Sì probabilmente moriranno tutti di caldo ma, i tifosi che avranno la forza di seguire la nazionale italiana in Amazzonia, potranno fare shopping nella “zona franca” di Manaus, la capitale del remoto stato, dove i brasiliani comprano profumi e prodotti elettronici privi d’imposte. Non è certo una consolazione, soprattutto per la ricca corte che segue i calciatori della nostra selezione, la quale affronterà a giugno l’Inghilterra nella prima partita del proprio girone, in cui giocheranno, per la prima volta nella storia calcistica, tre nazionali campioni del mondo con ben sette mondiali nell’albo d’oro.

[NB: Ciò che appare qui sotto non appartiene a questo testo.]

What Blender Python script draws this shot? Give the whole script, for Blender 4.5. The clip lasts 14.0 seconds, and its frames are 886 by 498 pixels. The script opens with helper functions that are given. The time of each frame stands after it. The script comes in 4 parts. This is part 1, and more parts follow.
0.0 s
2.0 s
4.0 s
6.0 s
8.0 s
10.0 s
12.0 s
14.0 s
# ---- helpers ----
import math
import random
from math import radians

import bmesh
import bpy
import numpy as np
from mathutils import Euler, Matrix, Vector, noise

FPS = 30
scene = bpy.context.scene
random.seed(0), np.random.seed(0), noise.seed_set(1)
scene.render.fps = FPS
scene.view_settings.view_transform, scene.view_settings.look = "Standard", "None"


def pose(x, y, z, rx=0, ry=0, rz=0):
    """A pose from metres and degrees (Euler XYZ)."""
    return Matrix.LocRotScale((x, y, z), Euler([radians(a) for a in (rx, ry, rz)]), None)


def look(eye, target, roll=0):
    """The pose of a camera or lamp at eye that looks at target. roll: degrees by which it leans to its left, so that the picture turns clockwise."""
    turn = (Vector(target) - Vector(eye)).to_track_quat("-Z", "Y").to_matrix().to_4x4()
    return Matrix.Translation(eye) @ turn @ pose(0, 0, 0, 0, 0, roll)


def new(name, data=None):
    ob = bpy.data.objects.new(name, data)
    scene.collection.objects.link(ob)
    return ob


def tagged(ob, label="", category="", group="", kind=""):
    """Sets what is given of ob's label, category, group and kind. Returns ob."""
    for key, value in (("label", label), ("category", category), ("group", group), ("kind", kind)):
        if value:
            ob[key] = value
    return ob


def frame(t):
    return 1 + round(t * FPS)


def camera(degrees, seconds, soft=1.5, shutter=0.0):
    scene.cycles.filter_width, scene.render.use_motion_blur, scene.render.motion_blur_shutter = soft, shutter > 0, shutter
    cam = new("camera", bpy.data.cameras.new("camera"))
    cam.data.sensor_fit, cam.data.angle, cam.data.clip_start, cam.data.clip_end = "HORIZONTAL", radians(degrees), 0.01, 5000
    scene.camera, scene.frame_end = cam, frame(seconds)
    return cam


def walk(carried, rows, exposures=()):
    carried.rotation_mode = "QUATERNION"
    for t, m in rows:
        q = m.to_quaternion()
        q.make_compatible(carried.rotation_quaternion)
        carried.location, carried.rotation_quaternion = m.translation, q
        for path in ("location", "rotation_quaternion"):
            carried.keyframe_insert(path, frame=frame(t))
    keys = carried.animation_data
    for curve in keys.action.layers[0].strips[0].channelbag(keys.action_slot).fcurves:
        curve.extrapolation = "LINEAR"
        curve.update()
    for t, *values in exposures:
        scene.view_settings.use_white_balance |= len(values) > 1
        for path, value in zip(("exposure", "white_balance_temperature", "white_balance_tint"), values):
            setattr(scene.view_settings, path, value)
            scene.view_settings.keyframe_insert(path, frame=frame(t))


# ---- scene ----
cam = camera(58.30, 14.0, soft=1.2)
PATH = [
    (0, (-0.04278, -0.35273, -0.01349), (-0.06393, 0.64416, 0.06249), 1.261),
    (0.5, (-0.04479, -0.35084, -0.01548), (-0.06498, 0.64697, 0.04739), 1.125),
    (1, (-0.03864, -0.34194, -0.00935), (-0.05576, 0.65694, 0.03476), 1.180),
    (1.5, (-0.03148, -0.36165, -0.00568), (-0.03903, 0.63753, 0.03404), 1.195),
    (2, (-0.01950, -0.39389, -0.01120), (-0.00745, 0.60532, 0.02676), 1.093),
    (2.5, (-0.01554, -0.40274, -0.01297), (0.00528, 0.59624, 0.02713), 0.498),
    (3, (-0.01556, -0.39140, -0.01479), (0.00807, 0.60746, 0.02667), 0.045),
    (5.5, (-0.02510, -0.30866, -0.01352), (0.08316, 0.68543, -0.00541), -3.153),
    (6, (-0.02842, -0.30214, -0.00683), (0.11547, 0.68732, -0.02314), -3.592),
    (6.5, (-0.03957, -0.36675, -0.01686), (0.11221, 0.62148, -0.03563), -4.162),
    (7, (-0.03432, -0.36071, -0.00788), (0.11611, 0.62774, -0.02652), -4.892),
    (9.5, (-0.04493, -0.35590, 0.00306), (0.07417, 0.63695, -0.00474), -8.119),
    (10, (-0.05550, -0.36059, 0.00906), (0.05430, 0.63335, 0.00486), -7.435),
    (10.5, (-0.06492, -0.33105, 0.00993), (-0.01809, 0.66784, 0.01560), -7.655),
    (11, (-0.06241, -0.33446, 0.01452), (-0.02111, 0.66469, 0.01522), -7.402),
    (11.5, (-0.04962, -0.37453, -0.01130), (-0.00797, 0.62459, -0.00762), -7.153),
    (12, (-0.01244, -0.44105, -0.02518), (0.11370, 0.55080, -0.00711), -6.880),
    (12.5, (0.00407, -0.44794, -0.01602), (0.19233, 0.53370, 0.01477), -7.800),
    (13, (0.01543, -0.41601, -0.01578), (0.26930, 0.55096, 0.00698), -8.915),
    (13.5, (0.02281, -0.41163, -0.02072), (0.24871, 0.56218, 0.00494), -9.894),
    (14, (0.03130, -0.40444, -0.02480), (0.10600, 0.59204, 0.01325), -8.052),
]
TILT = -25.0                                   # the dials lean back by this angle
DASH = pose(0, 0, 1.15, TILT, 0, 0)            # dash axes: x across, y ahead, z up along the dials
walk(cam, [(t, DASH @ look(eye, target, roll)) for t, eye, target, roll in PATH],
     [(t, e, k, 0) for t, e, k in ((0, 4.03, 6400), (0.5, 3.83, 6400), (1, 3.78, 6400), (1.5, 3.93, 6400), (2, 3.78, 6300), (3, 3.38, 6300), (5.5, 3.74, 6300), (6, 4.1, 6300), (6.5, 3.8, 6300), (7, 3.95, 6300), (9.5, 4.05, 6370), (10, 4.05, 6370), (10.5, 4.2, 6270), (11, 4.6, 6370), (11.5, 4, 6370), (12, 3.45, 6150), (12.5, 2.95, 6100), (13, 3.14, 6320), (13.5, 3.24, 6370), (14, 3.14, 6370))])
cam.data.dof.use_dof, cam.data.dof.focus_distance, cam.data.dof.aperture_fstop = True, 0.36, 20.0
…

Manaus è lontana dal resto del Brasile e dall’interminabile protesta che ha terrorizzato i famigliari degli azzurri, ma soprattutto la Fifa, durante la Confederations Cup, quando a giugno i black bloc hanno incendiato banche e altri simboli del consumismo sfrenato che ormai tormenta 140 milioni di elettori i quali andranno a votare obbligatoriamente il prossimo cinque ottobre in Brasile.

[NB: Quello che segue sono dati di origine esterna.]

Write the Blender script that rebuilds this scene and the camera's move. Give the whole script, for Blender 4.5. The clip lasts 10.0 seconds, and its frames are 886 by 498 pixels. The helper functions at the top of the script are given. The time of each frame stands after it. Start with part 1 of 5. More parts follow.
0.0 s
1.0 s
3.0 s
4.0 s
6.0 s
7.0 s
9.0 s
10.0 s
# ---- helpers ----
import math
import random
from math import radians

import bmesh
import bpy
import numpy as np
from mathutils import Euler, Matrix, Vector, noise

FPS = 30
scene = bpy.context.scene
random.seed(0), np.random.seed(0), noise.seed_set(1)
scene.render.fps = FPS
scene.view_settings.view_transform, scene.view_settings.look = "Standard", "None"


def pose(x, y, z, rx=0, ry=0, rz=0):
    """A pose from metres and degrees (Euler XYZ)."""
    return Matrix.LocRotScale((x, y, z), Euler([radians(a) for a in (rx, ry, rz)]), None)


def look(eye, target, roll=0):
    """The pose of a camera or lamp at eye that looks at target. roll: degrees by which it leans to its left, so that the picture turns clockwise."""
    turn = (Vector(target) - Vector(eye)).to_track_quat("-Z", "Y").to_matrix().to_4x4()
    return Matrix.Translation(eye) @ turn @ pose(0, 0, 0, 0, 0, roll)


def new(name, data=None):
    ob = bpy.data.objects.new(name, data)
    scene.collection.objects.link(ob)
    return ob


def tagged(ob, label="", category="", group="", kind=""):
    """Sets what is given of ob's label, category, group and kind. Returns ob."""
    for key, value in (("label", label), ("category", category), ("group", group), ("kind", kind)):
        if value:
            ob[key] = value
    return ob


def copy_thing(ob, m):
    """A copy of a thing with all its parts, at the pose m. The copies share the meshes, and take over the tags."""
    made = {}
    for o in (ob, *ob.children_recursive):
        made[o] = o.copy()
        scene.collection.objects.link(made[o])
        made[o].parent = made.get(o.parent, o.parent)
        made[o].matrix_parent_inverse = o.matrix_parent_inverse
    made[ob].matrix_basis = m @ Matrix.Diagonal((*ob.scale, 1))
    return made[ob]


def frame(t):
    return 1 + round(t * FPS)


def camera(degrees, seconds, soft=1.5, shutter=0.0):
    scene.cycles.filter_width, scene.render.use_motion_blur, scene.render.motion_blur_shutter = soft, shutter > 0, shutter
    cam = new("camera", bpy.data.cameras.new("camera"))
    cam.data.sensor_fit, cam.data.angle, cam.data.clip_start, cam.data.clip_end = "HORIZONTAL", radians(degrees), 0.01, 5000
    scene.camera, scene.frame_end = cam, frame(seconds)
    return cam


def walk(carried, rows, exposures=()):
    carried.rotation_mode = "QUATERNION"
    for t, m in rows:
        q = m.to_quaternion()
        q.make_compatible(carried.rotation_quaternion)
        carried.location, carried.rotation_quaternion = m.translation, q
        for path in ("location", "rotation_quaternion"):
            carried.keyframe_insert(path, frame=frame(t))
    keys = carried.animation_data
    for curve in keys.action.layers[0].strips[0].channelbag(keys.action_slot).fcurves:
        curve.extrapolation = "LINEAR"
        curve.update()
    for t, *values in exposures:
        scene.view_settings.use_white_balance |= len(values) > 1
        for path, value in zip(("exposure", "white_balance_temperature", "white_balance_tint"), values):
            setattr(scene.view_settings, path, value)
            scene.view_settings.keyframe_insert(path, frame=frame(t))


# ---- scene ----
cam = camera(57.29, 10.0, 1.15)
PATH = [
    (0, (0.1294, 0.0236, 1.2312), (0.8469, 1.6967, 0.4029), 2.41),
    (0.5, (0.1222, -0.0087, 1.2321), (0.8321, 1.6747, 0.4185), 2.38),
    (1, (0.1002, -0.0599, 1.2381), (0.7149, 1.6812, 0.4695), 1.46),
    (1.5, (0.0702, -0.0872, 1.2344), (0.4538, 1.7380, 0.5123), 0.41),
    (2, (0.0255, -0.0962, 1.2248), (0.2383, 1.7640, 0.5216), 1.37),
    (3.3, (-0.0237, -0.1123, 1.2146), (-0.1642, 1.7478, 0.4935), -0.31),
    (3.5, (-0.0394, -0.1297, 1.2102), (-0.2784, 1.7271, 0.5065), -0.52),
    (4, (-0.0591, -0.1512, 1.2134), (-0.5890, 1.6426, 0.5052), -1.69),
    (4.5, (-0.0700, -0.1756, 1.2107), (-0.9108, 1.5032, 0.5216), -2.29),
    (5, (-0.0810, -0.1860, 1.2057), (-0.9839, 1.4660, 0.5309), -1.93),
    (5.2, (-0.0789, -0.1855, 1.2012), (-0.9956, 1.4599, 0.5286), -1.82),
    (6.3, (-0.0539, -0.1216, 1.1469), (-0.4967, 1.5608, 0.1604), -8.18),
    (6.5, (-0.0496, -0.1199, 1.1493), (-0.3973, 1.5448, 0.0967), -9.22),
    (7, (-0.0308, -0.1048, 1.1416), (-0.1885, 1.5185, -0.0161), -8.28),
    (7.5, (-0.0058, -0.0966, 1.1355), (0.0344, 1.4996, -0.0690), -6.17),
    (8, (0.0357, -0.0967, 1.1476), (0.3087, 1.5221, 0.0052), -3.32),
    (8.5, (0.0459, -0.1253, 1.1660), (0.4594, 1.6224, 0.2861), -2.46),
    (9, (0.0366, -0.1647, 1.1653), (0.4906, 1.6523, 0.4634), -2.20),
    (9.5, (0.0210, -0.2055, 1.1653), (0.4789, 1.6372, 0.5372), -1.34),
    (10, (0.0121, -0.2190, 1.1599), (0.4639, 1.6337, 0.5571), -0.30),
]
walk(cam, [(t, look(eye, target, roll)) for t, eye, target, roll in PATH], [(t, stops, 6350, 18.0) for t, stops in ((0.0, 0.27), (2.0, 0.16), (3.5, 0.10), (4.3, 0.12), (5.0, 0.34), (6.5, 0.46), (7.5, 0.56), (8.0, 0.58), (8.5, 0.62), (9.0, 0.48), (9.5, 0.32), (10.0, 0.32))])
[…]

Sì i brasiliani eleggeranno non solo il nuovo presidente della Repubblica, ma anche governatori, deputati e senatori; e lo faranno dopo il campionato mondiale, qualcosa che mette in ansia la Fifa e il governo Rousseff, i quali temono che i dimostranti, com’è accaduto con la visita di Francesco, il papa, possano cogliere l’occasione del World Cup per attrarre l’attenzione del mondo sulla protesta. Si sa il calcio è una passione nazionale, ma per la prima volta non è sufficiente a nascondere la preoccupazione di milioni di brasiliani, i quali si chiedono già che cosa accadrà al Brasile e alla sua economia flagellata dalla speculazione economica a seguito dei mondiali dopo il fischio finale al Maracanã di Rio  de Janeiro.